Figure 8.

Comparison of switch regions and core catalytic residues of KB-752-bound Gα_i1 with other states of Gα_i1. (A) Movement of switch I in the Gα_i1·GDP/KB-752 complex (green), versus its position in the Gα_i1β₁γ₂ heterotrimer (blue) and the Gα_i1·GDP/R14GL complex (orange), results in disruption of a salt-bridge (black dotted line) between R178 and E43 that normally stabilizes bound GDP (magenta) within Gα_i1 when complexed to a GDI (Gβγ or GoLoco peptide). (B) Electron density of the R178 side-chain in the Gα_i1·GDP/KB-752 complex (from a 2Fo-Fc simulated annealing composite omit map contoured to a level of 1 σ) is denoted by white mesh. In the background is the beta-phosphate of the bound GDP (βP). (C,D) Switch region comparisons with activated Gα_i1 states. Switch regions of Gα_i1·GDP/KB-752 (green), Gα_i1·GDP·AlF₄^- (PDB code 1GFI; magenta; panel C), and Gα_i1·GTPγS (PDB code 1GIA; yellow; panel D), are shown along with the residues critical for GTP hydrolysis (R178 and T181 within switch I and Q204 within switch II). GDP from the Gα_i1·GDP/KB-752 structure is shown for reference in each case. Overall conformation of the switch regions of Gα_i1·GDP·AlF₄^- and Gα_i1·GTPγS are very similar, save for key changes in the position of catalytic residue side chains (Wall et al., 1998).
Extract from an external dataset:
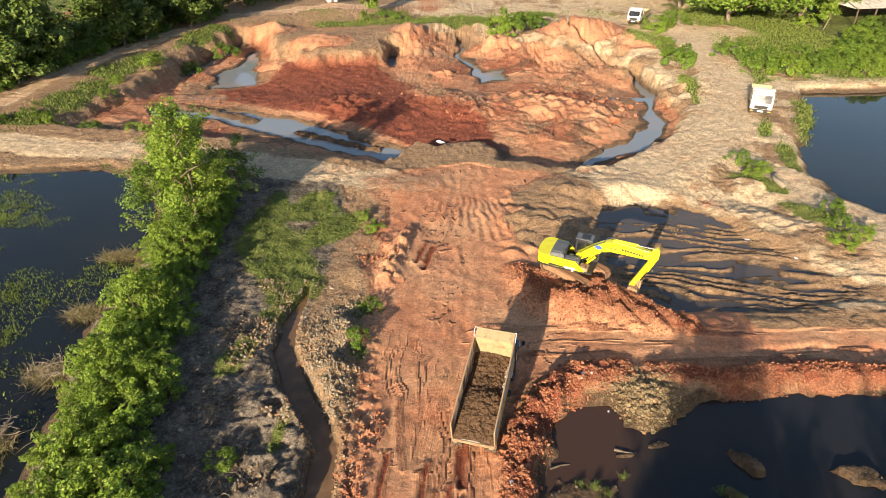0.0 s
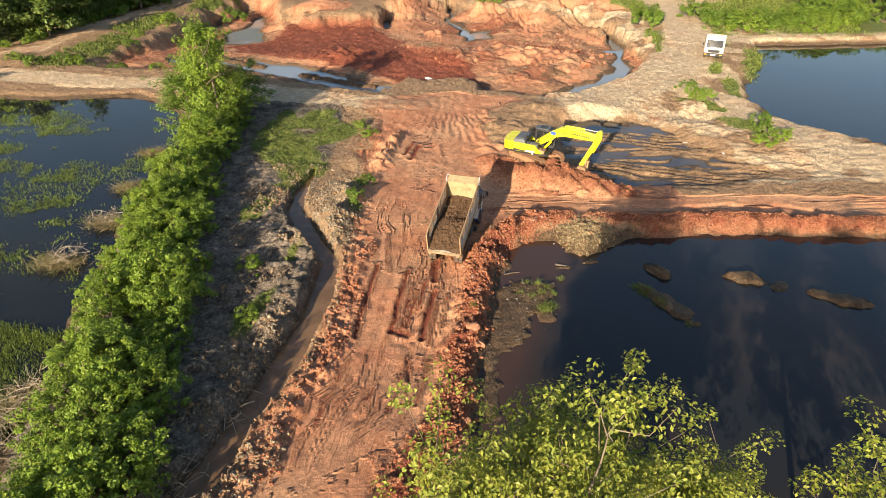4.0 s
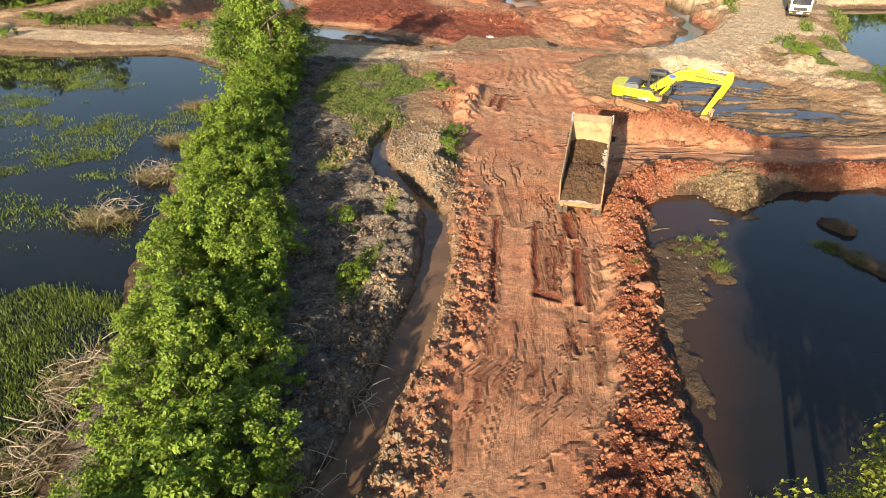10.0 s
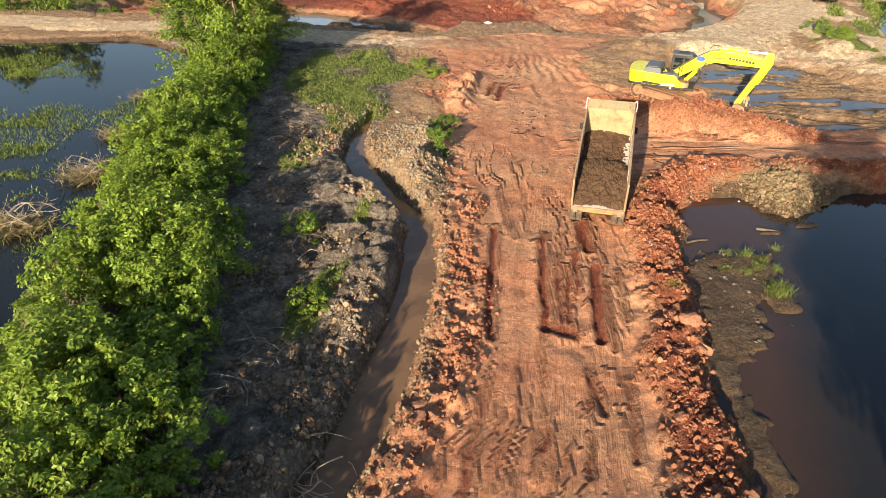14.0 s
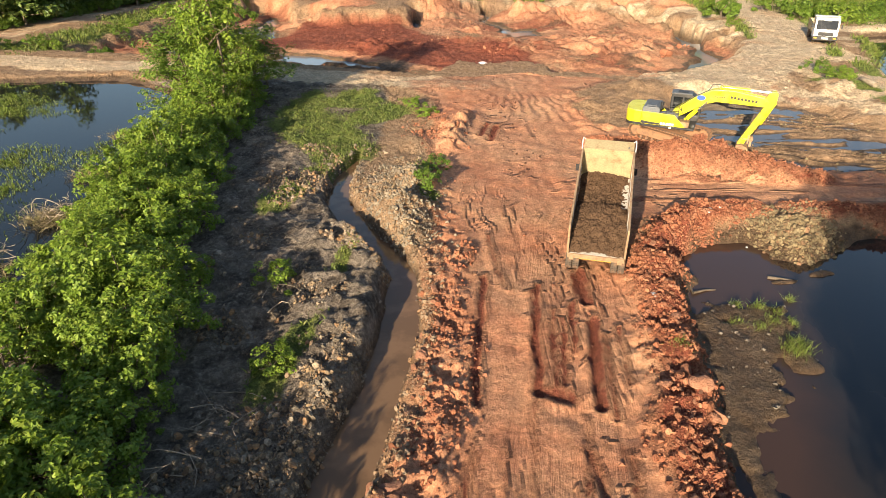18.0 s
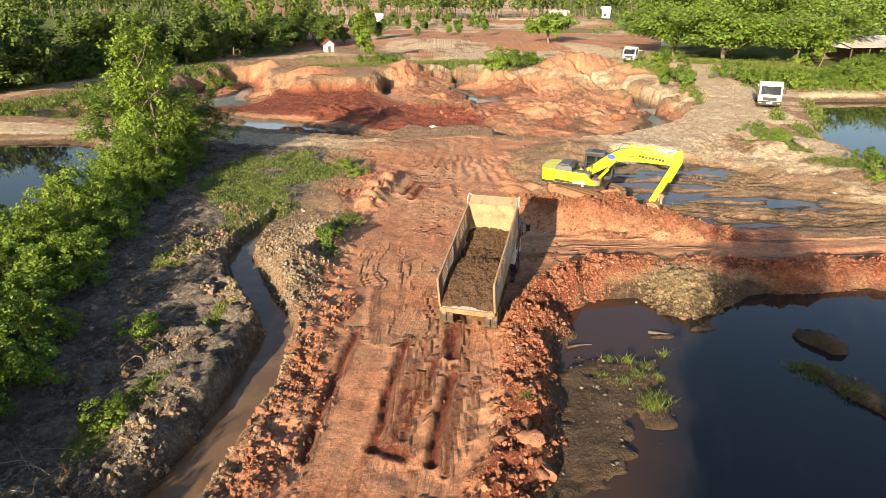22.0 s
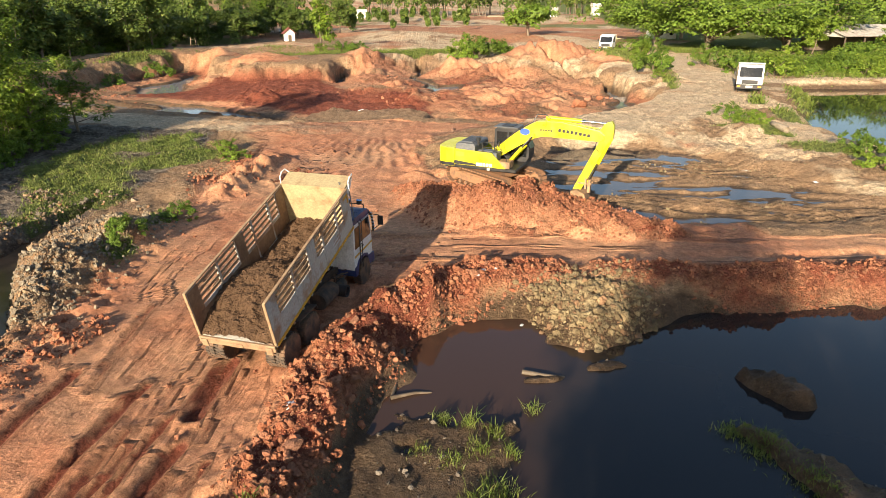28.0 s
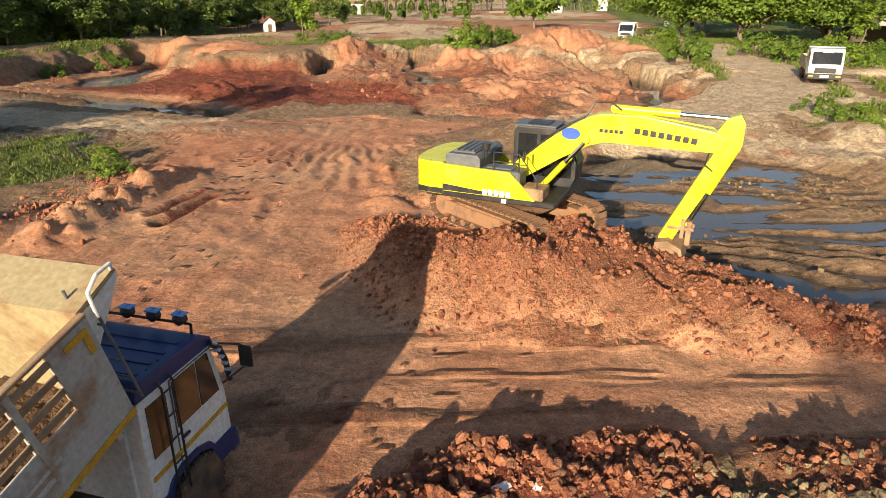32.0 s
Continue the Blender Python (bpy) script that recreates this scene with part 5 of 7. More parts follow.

Whereas switch I of Gα_i1·GDP/KB-752 is very similar to that of the activated forms, both switch II and III are dramatically removed from the guanine nucleotide to allow for GDP release. The catalytic Q204 residue within switch II is far removed from the bound nucleotide and active site for GTP hydrolysis in the Gα_i1·GDP/KB-752 structure. However, R178 and T181 of switch I are in a strikingly similar position to that of the Gα_i1·GDP·AlF₄^- structure.